Stated task. Return the material word for word. Do not include pictures.

(Entries from a dataset)
::::::::
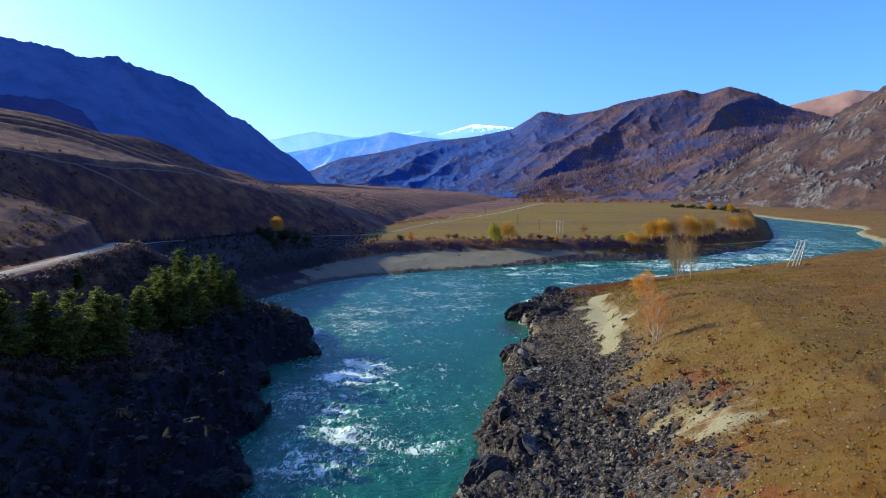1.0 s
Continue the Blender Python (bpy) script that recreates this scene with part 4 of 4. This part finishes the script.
def tuft_shape(seed, blades=9, h=1.0, r=0.7):
    rng_ = np.random.RandomState(seed)
    v, f = [], []
    for k in range(blades):
        a, q = rng_.uniform(0, 6.28), rng_.uniform(0, r)
        bx, by = math.cos(a) * q * 0.5, math.sin(a) * q * 0.5
        w = 0.16
        c, d = math.cos(a + 1.57) * w, math.sin(a + 1.57) * w
        hh = h * rng_.uniform(0.5, 1)
        o = len(v)
        v += [(bx - c, by - d, -0.1), (bx + c, by + d, -0.1), (bx + math.cos(a) * q, by + math.sin(a) * q, hh)]
        f.append((o, o + 1, o + 2))
    v = np.array(v)
    v[:, 2] -= 0.5
    return v, np.array(f)


TUFTS = [tuft_shape(400 + i) for i in range(6)]
x, y, h = sample(rng, 48000, 22, 210, 58, 360, lambda x, y, h, m, sd: (1 - m["rock"]) * (1 - m["sand"]) * (sd > 18) * (0.35 + 0.5 * (fbm(x * 0.05, y * 0.05, 3) > 0.52)))
scatter("dry_grass", "tufts of dry brown steppe grass", "grass", M_TUFT, TUFTS, x, y, 0.18 + 0.30 * rng.rand(len(x)), rng, 0.0, h)
BUSH = []
for i in range(5):
    r_ = np.random.RandomState(500 + i)
    v, f = leaves(r_, [(0, 0, 0), (0.3, 0.1, 0.1), (-0.25, 0.2, 0.05), (0, -0.3, 0.1)], 0.33, 34, 0.24)
    v[:, 2] = np.maximum(v[:, 2], -0.45)
    BUSH.append((v, f))
x, y, h = sample(rng, 7000, 25, 130, 90, 345, lambda x, y, h, m, sd: np.clip(m["red"] * 0.9 + 0.006 * (sd > 20), 0, 1) * (m["sand"] < 0.2) * (1 - 0.6 * m["rock"]))
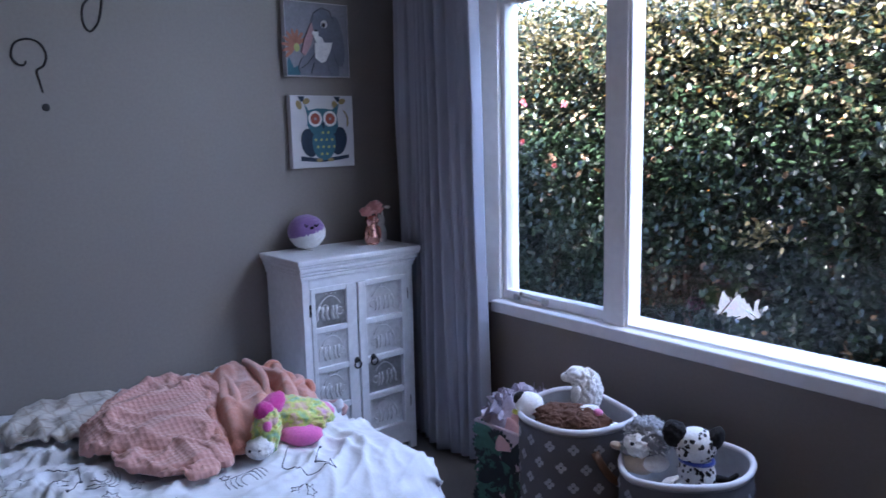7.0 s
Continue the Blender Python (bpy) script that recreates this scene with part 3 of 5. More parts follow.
waffle = part("waffle_blanket", heap(((0.25, -1.33), (0.31, -1.05), (0.86, -1.18), (0.68, -1.56)), 0.078, 2.0, 0.021, 0.007, 0.34, 0.0, 0.02, 0.010), M_WAFFLE, smooth=True)
tagged(waffle, "peach waffle-weave blanket thrown in a heap on the bed", "blanket")
part("folded_layer", heap(((0.62, -1.42), (0.70, -1.20), (0.93, -1.25), (0.80, -1.50)), 0.030, 3.0, 0.014, 0.008, 0.25), M_WAFFLE, waffle, "turned-back layer under the heap", True)
part("folded_layer", heap(((0.66, -1.38), (0.72, -1.22), (0.95, -1.29), (0.88, -1.42)), 0.012, 6.0, 0.008, 0.008, 0.25), M_WAFFLE, waffle, "", True)
fleece = part("fleece_blanket", heap(((0.24, -1.10), (0.30, -0.83), (0.78, -0.90), (0.88, -1.27)), 0.056, 5.0, 0.030, 0.010, 0.26, 2.6), M_FLEECE, smooth=True)
tagged(fleece, "orange-peach hooded fleece with round ears bunched up beside the waffle blanket", "blanket")
for places, r in ((((0.34, -1.04, 0.078), (0.50, -1.07, 0.086), (0.66, -1.12, 0.072), (0.80, -1.19, 0.04), (0.86, -1.23, 0.01)), 0.018), (((0.32, -0.94, 0.09), (0.48, -0.97, 0.105), (0.64, -1.02, 0.09), (0.78, -1.10, 0.05)), 0.017),
                  (((0.52, -0.86, 0.05), (0.62, -0.90, 0.075), (0.68, -0.97, 0.07), (0.72, -1.05, 0.045)), 0.022)):
    part("fleece_fold", fold_tube(places, r, 0.7), M_FLEECE, fleece, "", True)


def fleece_ear(x, y, h, r, turn):
    """A round ear of two layers standing on the heap: a rolled rim round a hollow."""
    m = Matrix.Translation(on_bed(x, y, h)) @ Euler((radians(62), radians(12), radians(turn))).to_matrix().to_4x4()
    bm = sheet(18, 8, lambda u, v: m @ Vector((r * v * math.cos(math.tau * u), r * 1.1 * v * math.sin(math.tau * u), 0.30 * r * v * v)), 0.008)
    tube([m @ Vector((r * math.cos(t), r * 1.1 * math.sin(t), 0.30 * r)) for t in (math.tau * i / 28 for i in range(28))], 0.011, 10, bm, closed=True)
    part("ear", bm, M_FLEECE, fleece, "round fleece ear", True)


fleece_ear(0.41, -0.885, 0.072, 0.023, 50)
fleece_ear(0.62, -0.875, 0.046, 0.022, 20)
throw = part("plaid_throw", heap(((0.17, -1.60), (0.20, -1.22), (0.52, -1.36), (0.50, -1.66)), 0.028, 7.0, 0.020, 0.006, 0.34, 2.2), M_PLAID, smooth=True)
tagged(throw, "cream throw with thin brown checks crumpled on the bed", "throw")


def fold_roll(name, pts, r, material, label, category):
    ob = part(name, tube(pts, r, 14, flat=0.55), material, smooth=True)
    return tagged(ob, label, category)


M_STRIPE_PINK = surface("pale_pink_knit", (0.62, 0.42, 0.42), 0.9, 0.12, 150)
fold_roll("striped_sock", [on_bed(0.55, -0.76, 0.012), on_bed(0.60, -0.745, 0.035), on_bed(0.65, -0.76, 0.04), on_bed(0.69, -0.79, 0.02)], [0.014, 0.016, 0.016, 0.015], M_SHEETING,
          "white knitted sock lying at the foot of the bed", "sock")
fold_roll("pink_sock", [on_bed(0.58, -0.77, 0.012), on_bed(0.64, -0.755, 0.045), on_bed(0.70, -0.775, 0.035), on_bed(0.72, -0.80, 0.015)], [0.010, 0.012, 0.012, 0.010], M_STRIPE_PINK,
          "pale pink knitted sock lying at the foot of the bed", "sock")


# ---- soft toys: one plain mesh each ----
def plush(name, color, var=0.15):
    return surface(name, color, 0.95, var, 260, 14, 0.8, 0.004, sheen=0.4)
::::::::
Expected answer.
1.0 s
Continue the Blender Python (bpy) script that recreates this scene with part 4 of 4. This part finishes the script.
def tuft_shape(seed, blades=9, h=1.0, r=0.7):
    rng_ = np.random.RandomState(seed)
    v, f = [], []
    for k in range(blades):
        a, q = rng_.uniform(0, 6.28), rng_.uniform(0, r)
        bx, by = math.cos(a) * q * 0.5, math.sin(a) * q * 0.5
        w = 0.16
        c, d = math.cos(a + 1.57) * w, math.sin(a + 1.57) * w
        hh = h * rng_.uniform(0.5, 1)
        o = len(v)
        v += [(bx - c, by - d, -0.1), (bx + c, by + d, -0.1), (bx + math.cos(a) * q, by + math.sin(a) * q, hh)]
        f.append((o, o + 1, o + 2))
    v = np.array(v)
    v[:, 2] -= 0.5
    return v, np.array(f)


TUFTS = [tuft_shape(400 + i) for i in range(6)]
x, y, h = sample(rng, 48000, 22, 210, 58, 360, lambda x, y, h, m, sd: (1 - m["rock"]) * (1 - m["sand"]) * (sd > 18) * (0.35 + 0.5 * (fbm(x * 0.05, y * 0.05, 3) > 0.52)))
scatter("dry_grass", "tufts of dry brown steppe grass", "grass", M_TUFT, TUFTS, x, y, 0.18 + 0.30 * rng.rand(len(x)), rng, 0.0, h)
BUSH = []
for i in range(5):
    r_ = np.random.RandomState(500 + i)
    v, f = leaves(r_, [(0, 0, 0), (0.3, 0.1, 0.1), (-0.25, 0.2, 0.05), (0, -0.3, 0.1)], 0.33, 34, 0.24)
    v[:, 2] = np.maximum(v[:, 2], -0.45)
    BUSH.append((v, f))
x, y, h = sample(rng, 7000, 25, 130, 90, 345, lambda x, y, h, m, sd: np.clip(m["red"] * 0.9 + 0.006 * (sd > 20), 0, 1) * (m["sand"] < 0.2) * (1 - 0.6 * m["rock"]))
7.0 s
Continue the Blender Python (bpy) script that recreates this scene with part 3 of 5. More parts follow.
waffle = part("waffle_blanket", heap(((0.25, -1.33), (0.31, -1.05), (0.86, -1.18), (0.68, -1.56)), 0.078, 2.0, 0.021, 0.007, 0.34, 0.0, 0.02, 0.010), M_WAFFLE, smooth=True)
tagged(waffle, "peach waffle-weave blanket thrown in a heap on the bed", "blanket")
part("folded_layer", heap(((0.62, -1.42), (0.70, -1.20), (0.93, -1.25), (0.80, -1.50)), 0.030, 3.0, 0.014, 0.008, 0.25), M_WAFFLE, waffle, "turned-back layer under the heap", True)
part("folded_layer", heap(((0.66, -1.38), (0.72, -1.22), (0.95, -1.29), (0.88, -1.42)), 0.012, 6.0, 0.008, 0.008, 0.25), M_WAFFLE, waffle, "", True)
fleece = part("fleece_blanket", heap(((0.24, -1.10), (0.30, -0.83), (0.78, -0.90), (0.88, -1.27)), 0.056, 5.0, 0.030, 0.010, 0.26, 2.6), M_FLEECE, smooth=True)
tagged(fleece, "orange-peach hooded fleece with round ears bunched up beside the waffle blanket", "blanket")
for places, r in ((((0.34, -1.04, 0.078), (0.50, -1.07, 0.086), (0.66, -1.12, 0.072), (0.80, -1.19, 0.04), (0.86, -1.23, 0.01)), 0.018), (((0.32, -0.94, 0.09), (0.48, -0.97, 0.105), (0.64, -1.02, 0.09), (0.78, -1.10, 0.05)), 0.017),
                  (((0.52, -0.86, 0.05), (0.62, -0.90, 0.075), (0.68, -0.97, 0.07), (0.72, -1.05, 0.045)), 0.022)):
    part("fleece_fold", fold_tube(places, r, 0.7), M_FLEECE, fleece, "", True)


def fleece_ear(x, y, h, r, turn):
    """A round ear of two layers standing on the heap: a rolled rim round a hollow."""
    m = Matrix.Translation(on_bed(x, y, h)) @ Euler((radians(62), radians(12), radians(turn))).to_matrix().to_4x4()
    bm = sheet(18, 8, lambda u, v: m @ Vector((r * v * math.cos(math.tau * u), r * 1.1 * v * math.sin(math.tau * u), 0.30 * r * v * v)), 0.008)
    tube([m @ Vector((r * math.cos(t), r * 1.1 * math.sin(t), 0.30 * r)) for t in (math.tau * i / 28 for i in range(28))], 0.011, 10, bm, closed=True)
    part("ear", bm, M_FLEECE, fleece, "round fleece ear", True)


fleece_ear(0.41, -0.885, 0.072, 0.023, 50)
fleece_ear(0.62, -0.875, 0.046, 0.022, 20)
throw = part("plaid_throw", heap(((0.17, -1.60), (0.20, -1.22), (0.52, -1.36), (0.50, -1.66)), 0.028, 7.0, 0.020, 0.006, 0.34, 2.2), M_PLAID, smooth=True)
tagged(throw, "cream throw with thin brown checks crumpled on the bed", "throw")


def fold_roll(name, pts, r, material, label, category):
    ob = part(name, tube(pts, r, 14, flat=0.55), material, smooth=True)
    return tagged(ob, label, category)


M_STRIPE_PINK = surface("pale_pink_knit", (0.62, 0.42, 0.42), 0.9, 0.12, 150)
fold_roll("striped_sock", [on_bed(0.55, -0.76, 0.012), on_bed(0.60, -0.745, 0.035), on_bed(0.65, -0.76, 0.04), on_bed(0.69, -0.79, 0.02)], [0.014, 0.016, 0.016, 0.015], M_SHEETING,
          "white knitted sock lying at the foot of the bed", "sock")
fold_roll("pink_sock", [on_bed(0.58, -0.77, 0.012), on_bed(0.64, -0.755, 0.045), on_bed(0.70, -0.775, 0.035), on_bed(0.72, -0.80, 0.015)], [0.010, 0.012, 0.012, 0.010], M_STRIPE_PINK,
          "pale pink knitted sock lying at the foot of the bed", "sock")


# ---- soft toys: one plain mesh each ----
def plush(name, color, var=0.15):
    return surface(name, color, 0.95, var, 260, 14, 0.8, 0.004, sheen=0.4)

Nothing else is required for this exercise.